Before / after examples
Example 1
Before
a man answers a phone
After
A shaky dolly zoom goes from a far away blur to a close-up cinematic shot of a desperate man in a weathered green trench coat as he picks up a rotary phone mounted on a gritty brick wall, bathed in the eerie glow of a green neon sign. Camera: handheld with subtle micro-shake, dolly zoom effect. Lighting: green neon key from above, deep shadows in the alley. Mood: tense, noir, claustrophobic.
Concrete character with wardrobe, emotion baked into the description («desperate»), precise camera move (dolly zoom), lighting setup with source and direction, explicit mood.
Example 2
Before
a selfie video of someone in the city
After
A selfie video of a young woman with curly red hair and a black leather jacket walking through Tokyo's Shibuya crossing at night. She holds the camera at arm's length, arm clearly visible in frame, occasionally looking into the lens and smiling. Background: neon signs, crowd of pedestrians, light rain. Lighting: cool neon glow with warm spill from storefronts. Style: slightly grainy, film-like, vlog aesthetic.

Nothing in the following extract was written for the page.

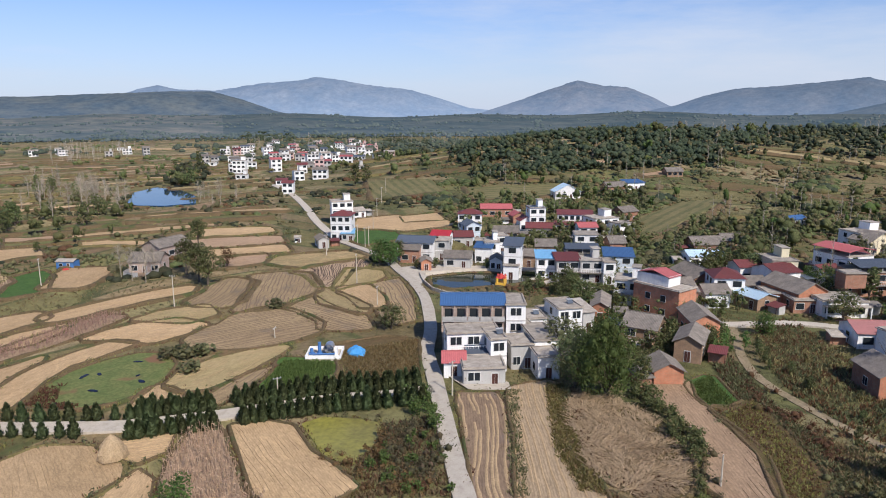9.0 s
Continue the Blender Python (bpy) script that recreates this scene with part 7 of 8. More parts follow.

Selfie format: explicit visible arm, natural eye motion, concrete background details, environment color characterization. Veo responds well to «slightly grainy, film-like» — it removes AI cleanliness.
Example 3
Before
a product video of headphones
After
Commercial product shot. Smooth 360-degree orbit around matte-black wireless headphones on a white marble pedestal against a seamless white background. Camera: slow continuous orbit at eye level, shallow depth of field, medium close-up. Lighting: large softbox key from above-left, gentle rim light from behind, soft gradient fill from the right. Style: clean commercial photography, premium minimalism. Mood: confident, refined.
Concrete camera motion (smooth orbit), material and background, three-point lighting setup with explicit sources, stylistic reference «commercial photography».